• Objective:
Transcribe the whole listing without a single picture.

━━━━

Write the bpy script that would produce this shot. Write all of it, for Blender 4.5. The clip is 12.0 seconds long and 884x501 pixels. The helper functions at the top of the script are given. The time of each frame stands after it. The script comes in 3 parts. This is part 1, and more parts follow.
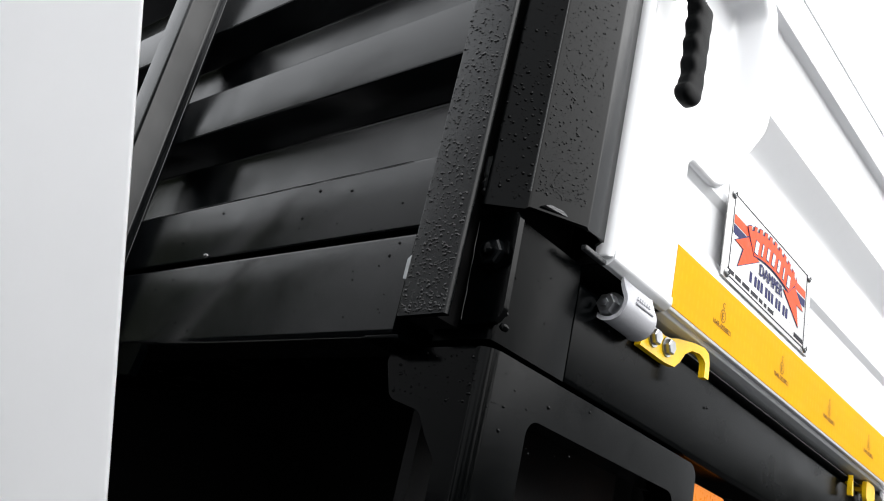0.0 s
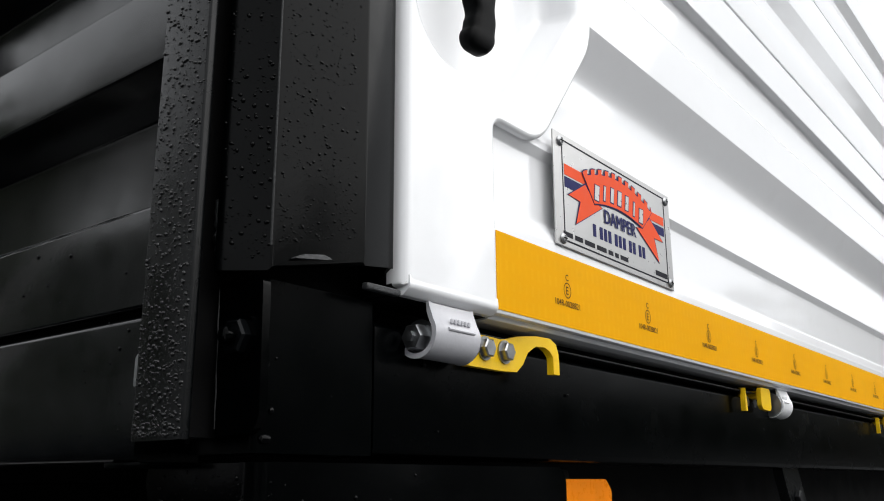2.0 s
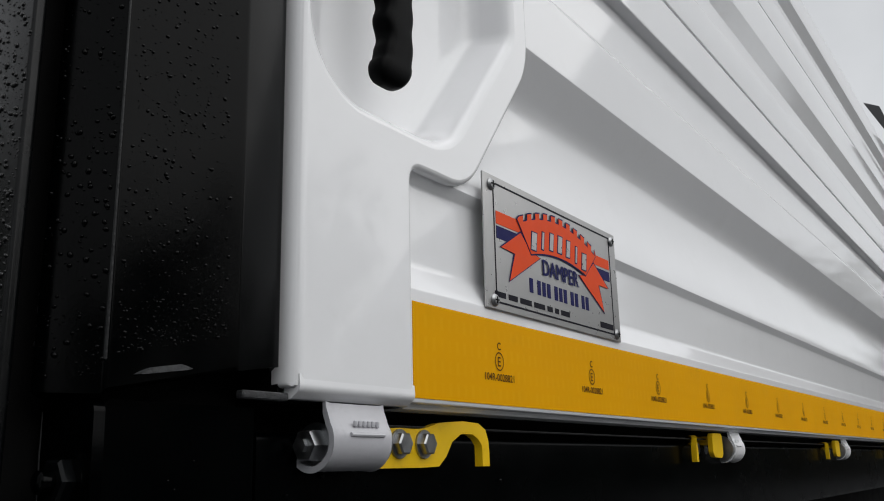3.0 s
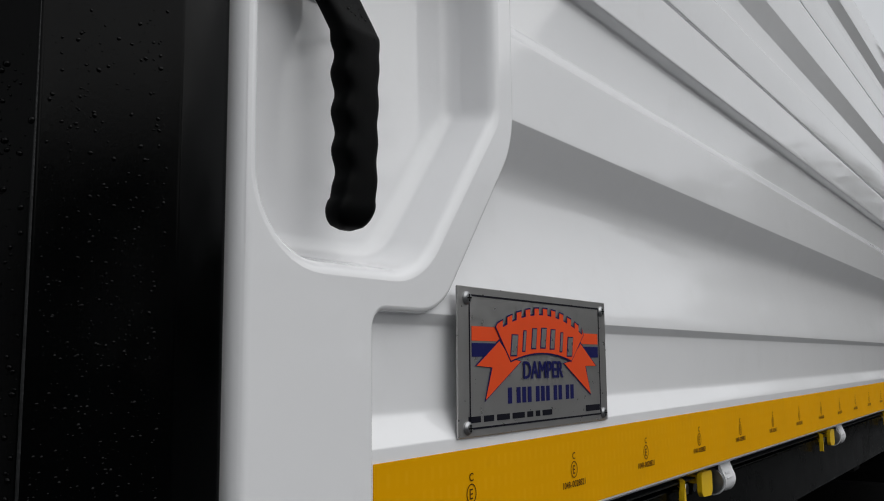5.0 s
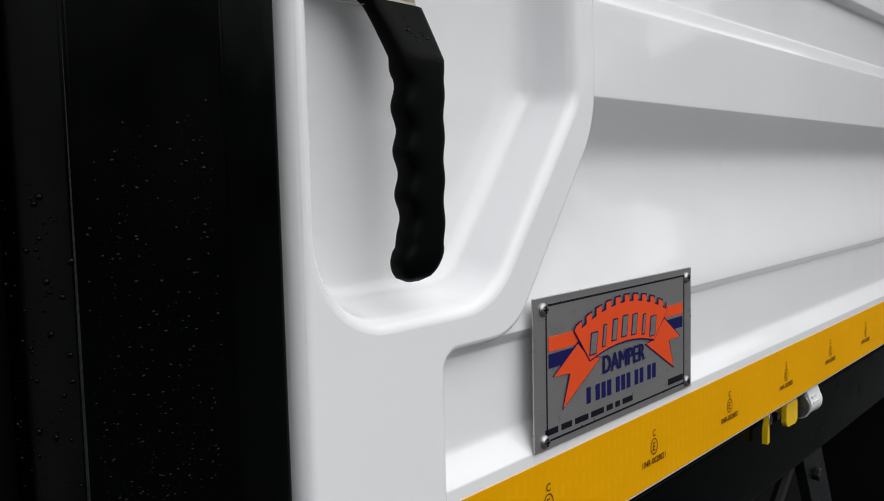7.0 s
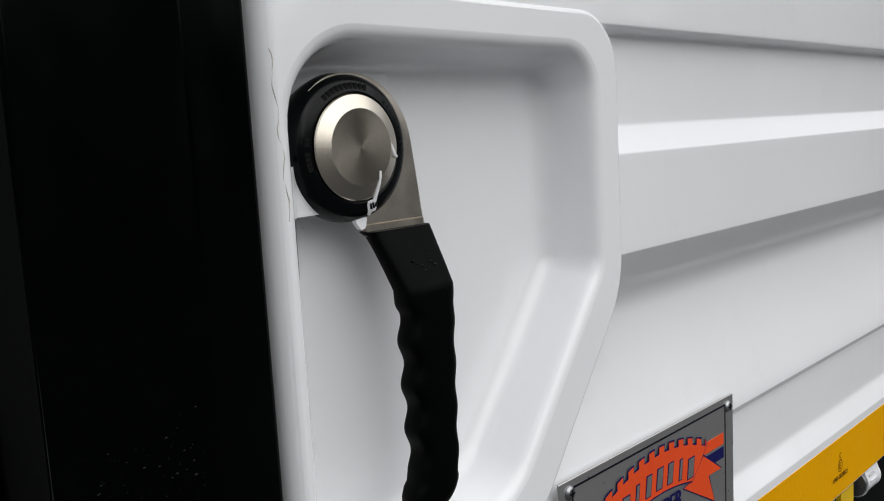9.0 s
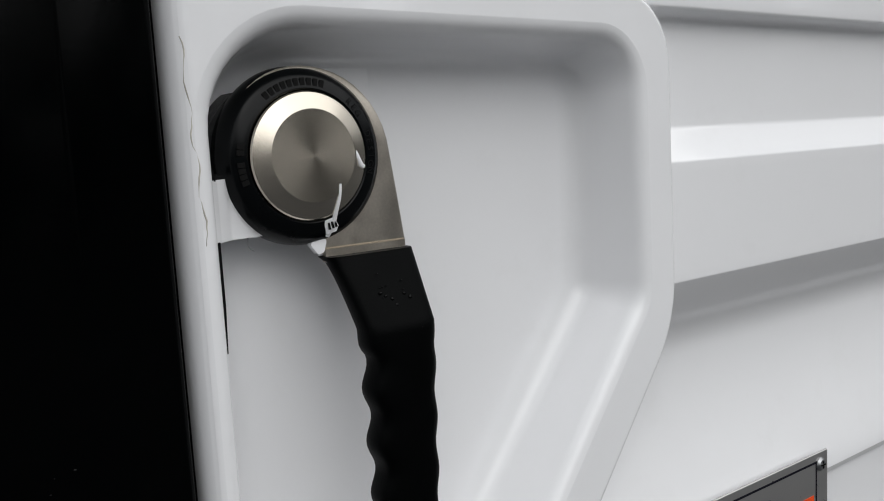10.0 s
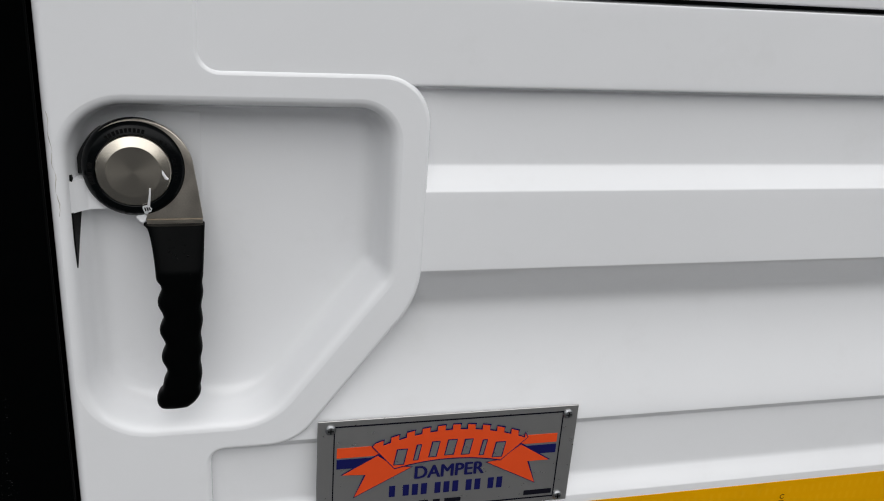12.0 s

━━━━

• Result of this task:
Write the bpy script that would produce this shot. Write all of it, for Blender 4.5. The clip is 12.0 seconds long and 884x501 pixels. The helper functions at the top of the script are given. The time of each frame stands after it. The script comes in 3 parts. This is part 1, and more parts follow.
0.0 s
2.0 s
3.0 s
5.0 s
7.0 s
9.0 s
10.0 s
12.0 s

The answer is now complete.